The false-consensus effect refers to people’s tendency to assume that others share their beliefs and will behave similarly in a given context. Only people who are very different from them would make different choices. —You Are Not the User: The False-Consensus Effect
Do you know who probably spends the most time on your library’s website?
You do. The library’s staff.
I don’t simply mean that the staff might be gazing at it all day long while they are on their work computers. Even if that were true (of course it isn’t), library patrons still wouldn’t likely be the primary viewers. Why? I would say it’s because patrons are not engaging in any of the following activities:
- Creating content for the library’s website
- Editing the library’s website
- Having meetings about the library’s website
You get the general idea. Outside users aren’t responsible for any of it. They’re purely content consumers. Visitors don’t have an emotional investment in the site like a library’s staff might. They’re not looking at the site with an eye towards improvement or engagement. They’re simply there to find some piece of information or accomplish a specific thing. In other words, they’re task-driven. They’ve arrived at the library’s site to do something, not evaluate something.

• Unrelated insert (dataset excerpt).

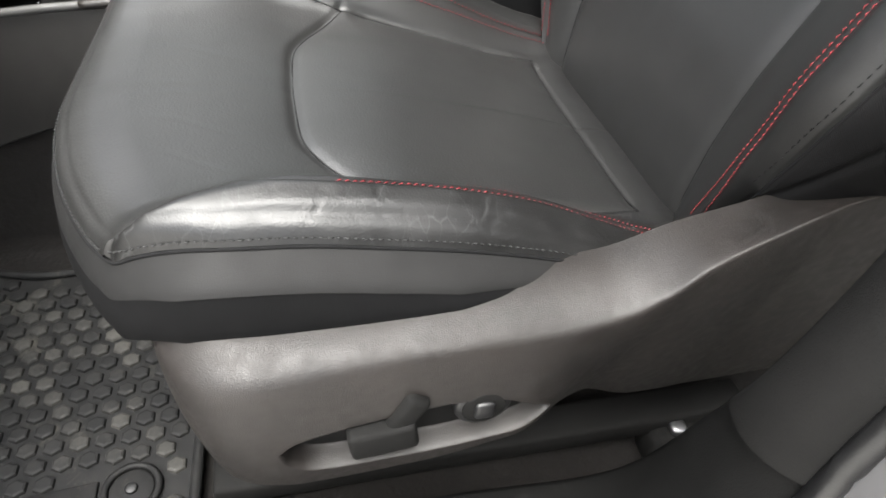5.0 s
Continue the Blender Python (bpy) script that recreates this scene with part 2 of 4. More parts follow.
def curve_through(pts, n):
    """A smooth line through a few points (Catmull-Rom), n samples evenly spaced along it."""
    p = np.array(pts, float)
    p = np.vstack([2 * p[0] - p[1], p, 2 * p[-1] - p[-2]])
    out = []
    for i in range(1, len(p) - 2):
        t = np.linspace(0, 1, 24, endpoint=False)[:, None]
        a, b, c, d = p[i - 1], p[i], p[i + 1], p[i + 2]
        out.append(0.5 * (2 * b + (c - a) * t + (2 * a - 5 * b + 4 * c - d) * t**2 + (3 * b - a - 3 * c + d) * t**3))
    out = np.vstack([*out, p[-2][None]])
    s = np.r_[0, np.cumsum(np.linalg.norm(np.diff(out, axis=0), axis=1))]
    u = np.linspace(0, s[-1], n)
    return np.stack([np.interp(u, s, out[:, k]) for k in range(out.shape[1])], 1)


def tube(pts, radius, sides=8, caps=True, flat=1.0, up=(0, 0, 1)):
    """A rod along a line; flat squashes it along up. Returns verts, faces."""
    p = np.array(pts, float)
    r = np.broadcast_to(np.asarray(radius, float), (len(p),))
    tan = np.gradient(p, axis=0)
    tan /= np.linalg.norm(tan, axis=1)[:, None] + 1e-12
    side = np.cross(tan, np.array(up, float))
    side /= np.linalg.norm(side, axis=1)[:, None] + 1e-12
    nor = np.cross(side, tan)
    a = np.linspace(0, 2 * np.pi, sides, endpoint=False)
    ring = p[:, None] + r[:, None, None] * (np.cos(a)[None, :, None] * side[:, None] + flat * np.sin(a)[None, :, None] * nor[:, None])
    verts = ring.reshape(-1, 3)
    faces = [(i * sides + k, i * sides + (k + 1) % sides, (i + 1) * sides + (k + 1) % sides, (i + 1) * sides + k) for i in range(len(p) - 1) for k in range(sides)]
    if caps:
        faces += [tuple(range(sides))[::-1], tuple((len(p) - 1) * sides + k for k in range(sides))]
    return verts, faces


def rod(name, pts, radius, mat, parent, label="", sides=10, flat=1.0, up=(0, 0, 1)):
    v, f = tube(pts, radius, sides, True, flat, up)
    ob = mesh_object(name, v, f, mat)
    if parent:
        under(ob, parent, label)
    return ob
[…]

All of this probably seems self-evident. Except that it often isn’t, especially to those planning for a library’s website. The viewpoint of library staff makes for a very different mental model. You may inherently get the architecture and the nuances of the decisions that went into a given hierarchy. You natively understand any library jargon used. You know the difference between the website and the online catalog. Now, consider the casual visitor who knows none of this and simply wants to know what time the library opens tomorrow or wants to access an audiobook.
A famous saying in user experience testing is “You are not your user.” As a staff person, your view (mental model) of the library’s website is incredibly different from that of a patron. It’s so very different, that you can’t even pretend to be a patron user.
It’s vital that this is acknowledged. How?
Never claim that you somehow know how patrons will behave on your library’s website, unless you can back it up with metrics or testing. There’s no other way to know for sure and, even then, results can often only be generalized.
You are an apple and your patron is an orange.